Another week behind us, and Girls und Panzer continues to do its magic. Episode eight has a fair share of poignant moments. The student council fold in their attempt to tell Miho the whole truth about the stakes of the tournament. Mako effortlessly sees through Sodoko’s haughty front. The girls agree that giving up is actually an option (!). But it seems I am not alone in singling out the Russian loli rendition of “Katyusha” as the one scene that blew away all others.
At first, I just realized the song was awesome. It took me some time (and pressing the repeat button many, many times) before I started wondering why exactly the impact of the insert song is so great. There is the obvious element of surprise – Russian in our anime, the war anthem coming completely out of left field – Girls und Panzer’s ability to combine silly and cool to make something completely fresh. But I think the scene would not have been half as powerful if not for its context, the place it takes in the episode as a whole.
First of all, we meet Katyusha, the Russian loli commander who is doing her best to raise all the overconfident-and-incompetent-villain flags in existence. She calls her opponents a nameless school, feels no need to keep in shape before the battle, fails to research the opposing team properly and does not listen when her own vice-commander offers advice. All of this in a one-minute scene. Later on in the episode, we will also learn that she has a superiority and height complex and motivates her schoolmates by throwing threats at them. As if that was not overkill, the official twitter account of the show mentions that the reason Katyusha became commander of her unit was that it was her tank that shot down Miho’s flag tank in last year’s competition… and viewers are left to imagine how much of that was to Katyusha’s credit.

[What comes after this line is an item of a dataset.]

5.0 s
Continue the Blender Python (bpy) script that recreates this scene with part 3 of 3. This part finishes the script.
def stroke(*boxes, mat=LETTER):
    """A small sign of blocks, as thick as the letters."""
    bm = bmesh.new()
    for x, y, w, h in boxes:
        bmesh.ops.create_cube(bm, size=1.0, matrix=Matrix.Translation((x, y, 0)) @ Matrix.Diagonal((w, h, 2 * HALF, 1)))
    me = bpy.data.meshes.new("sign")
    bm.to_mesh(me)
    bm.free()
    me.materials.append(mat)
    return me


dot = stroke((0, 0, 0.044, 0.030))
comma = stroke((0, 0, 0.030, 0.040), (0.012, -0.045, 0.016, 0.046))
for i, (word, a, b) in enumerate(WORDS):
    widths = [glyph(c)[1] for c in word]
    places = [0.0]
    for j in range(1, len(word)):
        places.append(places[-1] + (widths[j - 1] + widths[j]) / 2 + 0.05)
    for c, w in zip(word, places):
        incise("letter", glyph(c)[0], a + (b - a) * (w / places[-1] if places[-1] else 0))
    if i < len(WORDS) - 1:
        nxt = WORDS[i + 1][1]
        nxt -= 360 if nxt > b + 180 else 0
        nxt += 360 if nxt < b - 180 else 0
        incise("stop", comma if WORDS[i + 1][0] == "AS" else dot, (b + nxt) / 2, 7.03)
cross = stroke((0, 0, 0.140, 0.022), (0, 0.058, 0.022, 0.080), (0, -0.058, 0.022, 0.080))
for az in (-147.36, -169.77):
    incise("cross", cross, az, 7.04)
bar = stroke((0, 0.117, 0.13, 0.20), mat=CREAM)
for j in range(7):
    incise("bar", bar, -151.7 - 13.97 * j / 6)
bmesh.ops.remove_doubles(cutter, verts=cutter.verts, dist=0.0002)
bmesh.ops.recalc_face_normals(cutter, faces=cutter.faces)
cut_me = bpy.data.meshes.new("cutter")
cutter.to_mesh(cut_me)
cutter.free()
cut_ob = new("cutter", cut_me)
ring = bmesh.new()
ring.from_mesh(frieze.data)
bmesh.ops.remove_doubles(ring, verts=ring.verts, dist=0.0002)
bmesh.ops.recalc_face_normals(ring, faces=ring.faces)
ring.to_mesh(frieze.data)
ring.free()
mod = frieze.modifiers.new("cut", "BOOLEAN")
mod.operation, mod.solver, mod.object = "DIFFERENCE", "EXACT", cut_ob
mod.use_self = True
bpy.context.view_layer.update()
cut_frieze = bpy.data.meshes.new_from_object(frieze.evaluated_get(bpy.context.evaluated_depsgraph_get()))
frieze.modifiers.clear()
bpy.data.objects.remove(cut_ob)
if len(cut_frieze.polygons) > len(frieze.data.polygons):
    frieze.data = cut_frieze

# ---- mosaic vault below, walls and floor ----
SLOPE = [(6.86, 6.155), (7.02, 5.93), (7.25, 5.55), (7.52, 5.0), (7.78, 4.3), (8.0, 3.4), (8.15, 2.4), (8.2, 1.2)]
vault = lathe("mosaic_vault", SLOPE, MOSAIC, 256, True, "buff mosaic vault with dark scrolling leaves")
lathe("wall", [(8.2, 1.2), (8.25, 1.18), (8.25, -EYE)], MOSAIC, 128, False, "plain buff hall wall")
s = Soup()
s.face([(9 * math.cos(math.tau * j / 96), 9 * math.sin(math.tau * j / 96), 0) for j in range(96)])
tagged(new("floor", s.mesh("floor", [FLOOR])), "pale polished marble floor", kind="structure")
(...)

Another thing clearly presented in this episode is how green the Ooarai girls still are, even after getting through two matches. You can see it every step of the way – the lukewarm motivation of the first-years, the way the girls fool around during practice and before the match. And to top it off, the final briefing shows how much the team lacks cohesion as the girls get carried away and pressure their experienced commander into changing her tactics.

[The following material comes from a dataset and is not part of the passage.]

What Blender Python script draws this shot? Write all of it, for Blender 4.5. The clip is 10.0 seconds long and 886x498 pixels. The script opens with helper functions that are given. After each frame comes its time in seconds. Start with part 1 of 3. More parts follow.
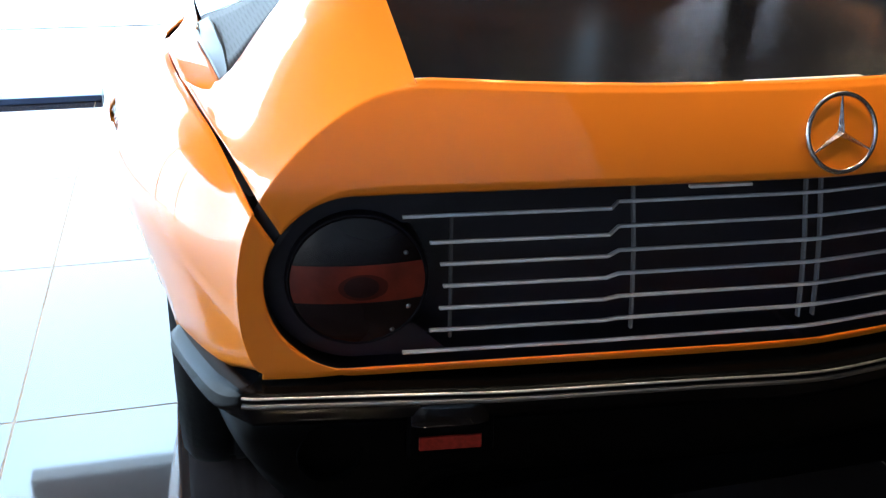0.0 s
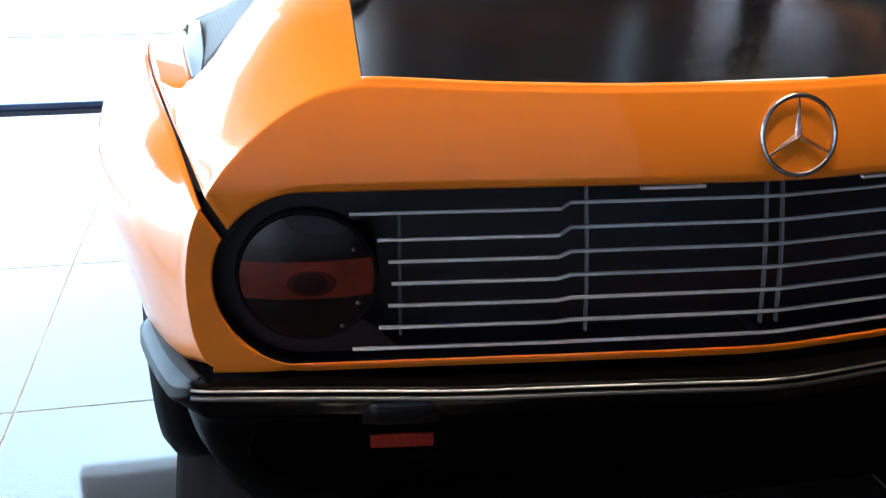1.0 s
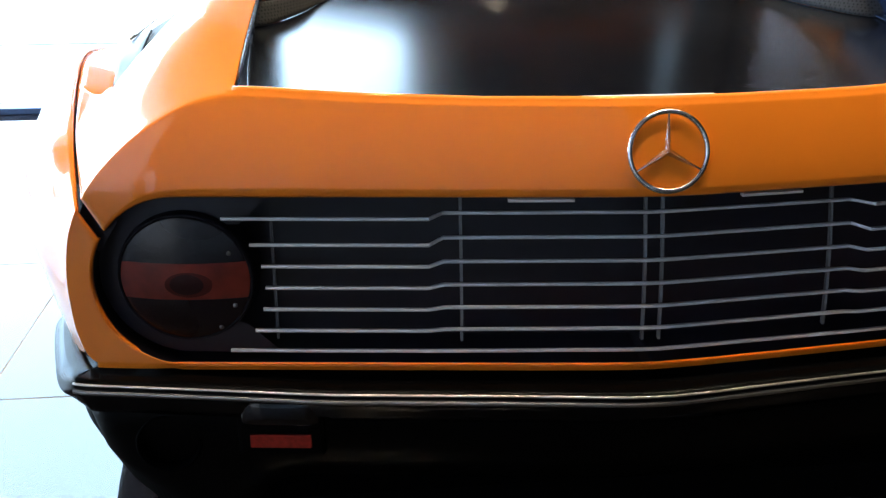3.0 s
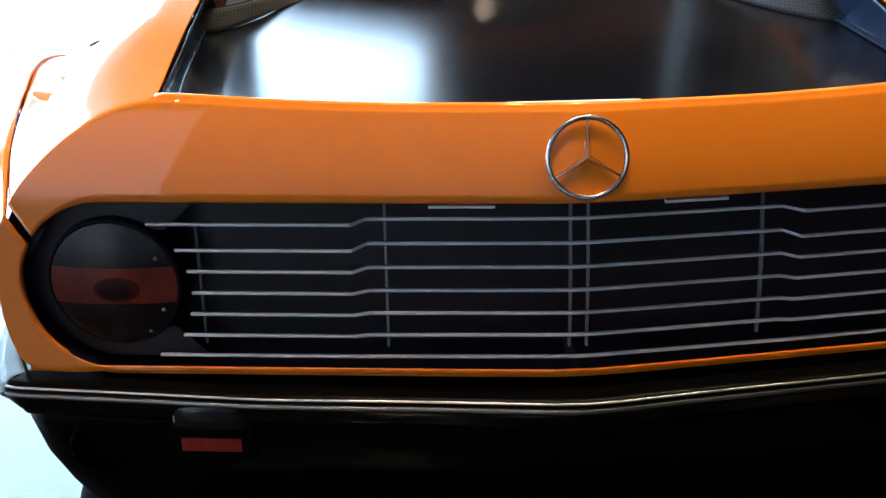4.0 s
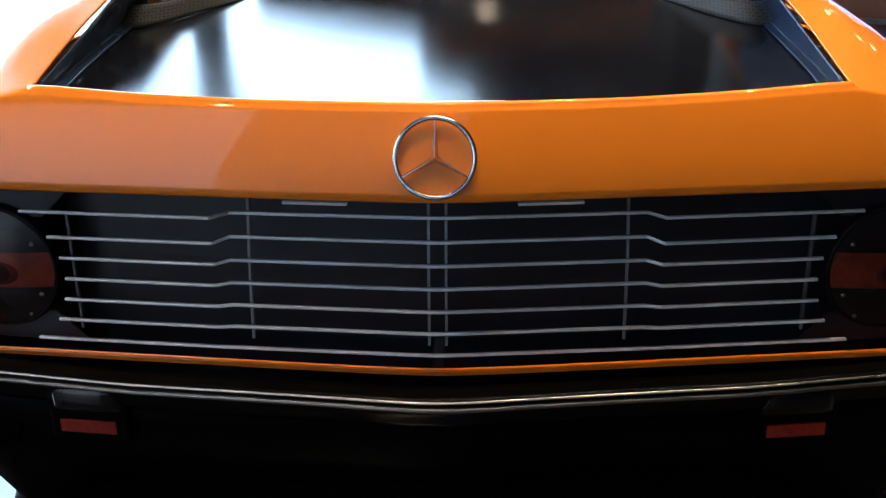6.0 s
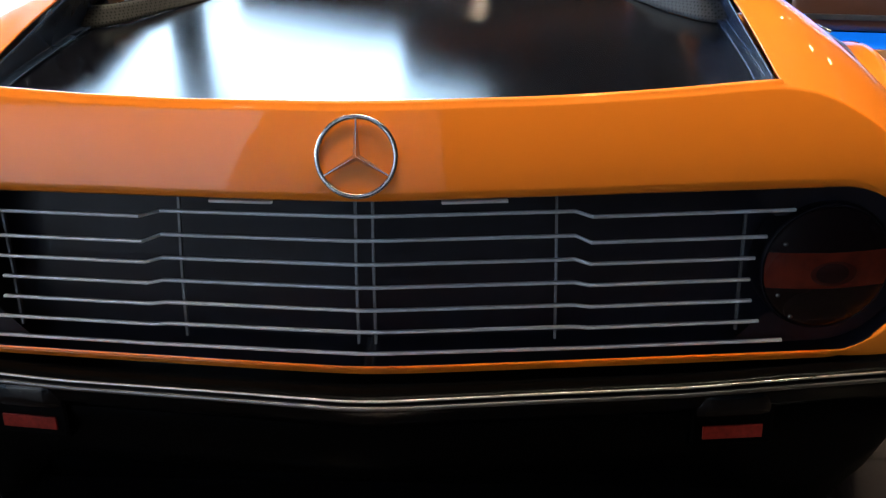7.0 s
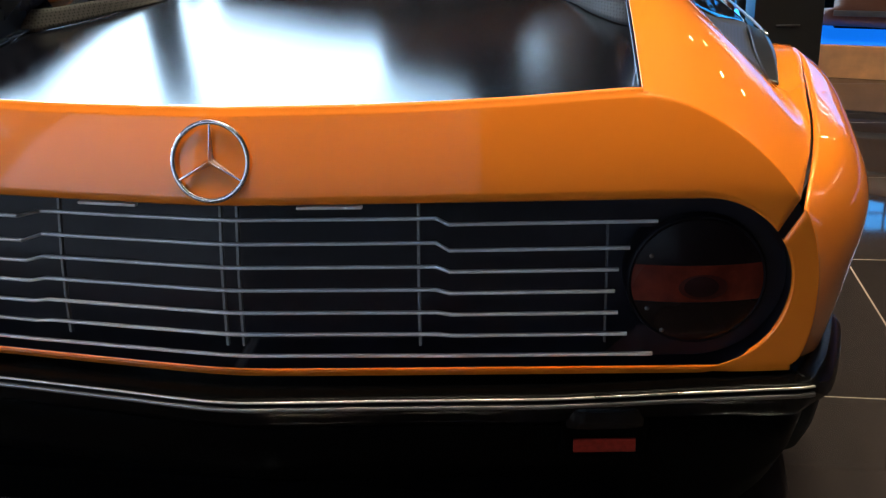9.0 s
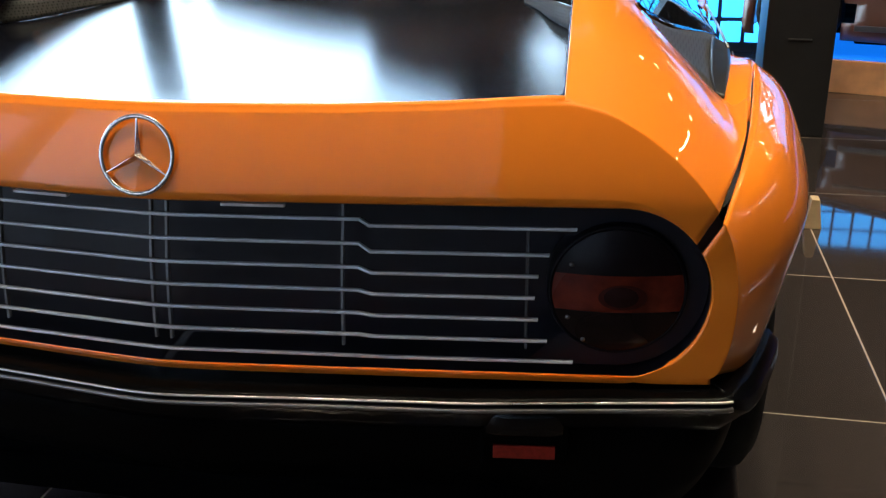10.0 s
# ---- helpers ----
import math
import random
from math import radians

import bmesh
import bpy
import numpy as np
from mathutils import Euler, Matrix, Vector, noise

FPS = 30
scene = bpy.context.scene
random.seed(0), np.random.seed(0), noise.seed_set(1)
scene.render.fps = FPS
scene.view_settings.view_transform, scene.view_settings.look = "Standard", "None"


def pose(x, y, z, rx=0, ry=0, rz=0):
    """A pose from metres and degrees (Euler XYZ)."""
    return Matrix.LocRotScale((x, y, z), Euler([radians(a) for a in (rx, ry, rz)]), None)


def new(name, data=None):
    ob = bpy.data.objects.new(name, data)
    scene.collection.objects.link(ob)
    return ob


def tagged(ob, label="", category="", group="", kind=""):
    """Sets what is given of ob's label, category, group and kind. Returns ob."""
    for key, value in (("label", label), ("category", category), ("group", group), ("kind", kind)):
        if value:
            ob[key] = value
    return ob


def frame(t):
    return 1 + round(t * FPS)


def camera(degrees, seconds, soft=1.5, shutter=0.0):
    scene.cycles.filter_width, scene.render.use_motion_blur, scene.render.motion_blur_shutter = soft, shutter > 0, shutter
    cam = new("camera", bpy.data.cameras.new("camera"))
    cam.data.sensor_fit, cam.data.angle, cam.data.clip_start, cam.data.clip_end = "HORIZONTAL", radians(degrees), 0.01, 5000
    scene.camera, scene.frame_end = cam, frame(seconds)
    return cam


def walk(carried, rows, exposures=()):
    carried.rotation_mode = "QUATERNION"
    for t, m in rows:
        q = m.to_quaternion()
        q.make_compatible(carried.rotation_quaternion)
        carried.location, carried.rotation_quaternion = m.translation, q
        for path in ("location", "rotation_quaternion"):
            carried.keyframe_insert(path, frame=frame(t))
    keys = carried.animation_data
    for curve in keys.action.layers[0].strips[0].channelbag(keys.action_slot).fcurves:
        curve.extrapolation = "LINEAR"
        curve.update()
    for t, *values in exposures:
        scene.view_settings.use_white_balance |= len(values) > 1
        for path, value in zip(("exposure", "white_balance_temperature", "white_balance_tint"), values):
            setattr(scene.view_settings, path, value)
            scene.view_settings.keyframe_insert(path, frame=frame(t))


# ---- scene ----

It is no coincidence that the Katyusha scene comes immediately after that briefing. In a matter of seconds, the false sense of security bestowed by the Russian commander’s portrayal is blown away. The Pravda team reveals itself as a single, breathing organism, a beast of war united under that one name – Katyusha. That the commander’s name overlaps with the name of the song adds another layer to the message, leaving no doubt that the Pravda girls will obey Katyusha’s orders to the last tank standing, just like the song itself is a tale of loyalty to one’s homeland and loved ones. There is no comparison whatsoever to the lack of discipline and integrity displayed by Ooarai.
It is through those two contrasts that the rendition of Katyusha gains its significance as a scene, and that significance lends it power necessary to make as much of an impact as it does. Hats off to director Mizushima.